Le marché albertain est également très favorable à la microproduction. Particuliers et organisations peuvent installer un système d’une capacité équivalente à leur consommation (jusqu’à 5 MW), et vendre leur production excédentaire au réseau, moyennant crédits. Ils ont aussi accès à un tarif saisonnier, où l’électricité excédentaire qu’ils envoient au réseau l’été leur est créditée à un tarif plus élevé (0,30 $/kWh) que celui qui leur est facturé à l’achat l’hiver (0,12 $/kWh, par exemple).

Et ce qui pèse aussi très lourd dans la balance, ce sont les tarifs d’électricité albertains, parmi les plus élevés au pays.

Au printemps dernier, alors que les clients résidentiels montréalais se voyaient facturer un peu moins de 8 cents du kilowattheure, ceux d’Edmonton et de Calgary devaient payer entre 28 et 30 cents. Le tarif facturé aux clients n’ayant pas de contrat à long terme, qui fluctue chaque mois au gré du marché, a même dépassé les 32 cents en août 2023.

« Les prix ont doublé l’an dernier ! », s’exclament les Albertains dès qu’on leur parle d’électricité.

Les maisons étant surtout chauffées au gaz naturel, les panneaux solaires n’effacent qu’une partie de la consommation d’énergie. Un système résidentiel comme celui des Moorhead coûtant plus de 20 000 $, « c’est long à amortir », prévoit Cory.

Il reste qu’en été, le système solaire produira assez d’électricité pour combler les besoins de la maisonnée (notamment l’air climatisé, que le couple s’est résigné à faire installer l’été dernier parce que la fumée des incendies de forêt l’empêchait d’ouvrir les fenêtres) et envoyer des surplus au réseau. Assez de surplus, espèrent les Moorhead, pour que leur consommation hivernale ne leur coûte plus rien.

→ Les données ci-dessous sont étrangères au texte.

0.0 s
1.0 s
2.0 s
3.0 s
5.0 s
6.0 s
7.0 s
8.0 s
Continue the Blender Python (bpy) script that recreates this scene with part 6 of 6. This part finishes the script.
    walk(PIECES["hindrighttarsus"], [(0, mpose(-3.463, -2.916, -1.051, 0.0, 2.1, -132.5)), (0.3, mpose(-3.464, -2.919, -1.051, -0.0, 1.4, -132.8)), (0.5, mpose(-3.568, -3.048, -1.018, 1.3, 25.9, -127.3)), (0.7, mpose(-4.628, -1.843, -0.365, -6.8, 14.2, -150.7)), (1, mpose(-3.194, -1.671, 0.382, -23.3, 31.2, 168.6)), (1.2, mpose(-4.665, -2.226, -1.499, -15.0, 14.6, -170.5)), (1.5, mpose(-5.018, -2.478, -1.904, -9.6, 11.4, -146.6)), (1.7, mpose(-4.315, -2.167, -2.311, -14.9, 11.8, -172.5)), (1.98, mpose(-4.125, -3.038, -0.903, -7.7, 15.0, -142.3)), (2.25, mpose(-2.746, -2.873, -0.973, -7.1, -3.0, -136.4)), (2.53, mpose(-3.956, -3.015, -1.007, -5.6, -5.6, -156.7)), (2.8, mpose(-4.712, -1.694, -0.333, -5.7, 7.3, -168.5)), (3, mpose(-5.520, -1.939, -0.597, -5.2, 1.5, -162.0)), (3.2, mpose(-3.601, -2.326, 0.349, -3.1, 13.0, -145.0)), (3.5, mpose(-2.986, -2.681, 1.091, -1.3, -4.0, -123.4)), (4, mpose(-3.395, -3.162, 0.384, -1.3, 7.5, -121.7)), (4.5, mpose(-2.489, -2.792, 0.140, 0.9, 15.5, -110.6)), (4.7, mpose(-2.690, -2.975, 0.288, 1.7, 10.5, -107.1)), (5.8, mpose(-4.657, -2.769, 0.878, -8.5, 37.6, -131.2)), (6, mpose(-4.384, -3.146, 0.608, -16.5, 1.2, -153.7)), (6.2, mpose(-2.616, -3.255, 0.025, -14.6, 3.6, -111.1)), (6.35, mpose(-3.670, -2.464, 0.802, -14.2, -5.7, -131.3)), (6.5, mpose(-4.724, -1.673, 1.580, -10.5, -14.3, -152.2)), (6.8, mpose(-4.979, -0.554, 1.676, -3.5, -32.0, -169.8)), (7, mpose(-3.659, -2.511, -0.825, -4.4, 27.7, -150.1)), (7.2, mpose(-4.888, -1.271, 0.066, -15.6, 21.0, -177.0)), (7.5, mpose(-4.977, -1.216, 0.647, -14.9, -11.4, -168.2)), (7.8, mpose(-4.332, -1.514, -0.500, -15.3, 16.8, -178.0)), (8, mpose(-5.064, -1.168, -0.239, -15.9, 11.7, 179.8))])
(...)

Il faut environ 7 à 10 ans pour que les sommes économisées sur les factures d’électricité compensent le coût d’installation d’un système solaire résidentiel, estime-t-on chez Kuby.

Pour une entreprise spécialisée dans la vente de systèmes solaires, les coûteux tarifs albertains sont le meilleur argument de vente, estime le PDG, Jake Kubiski.

« Ça commence à devenir un produit grand public davantage qu’un produit de niche, mais on n’en est qu’aux débuts ! »

Note : une version antérieure de ce texte mentionnait qu’il fallait environ 25 ans pour amortir le coût d’un système, mais la baisse des prix des composantes a réduit ce délai.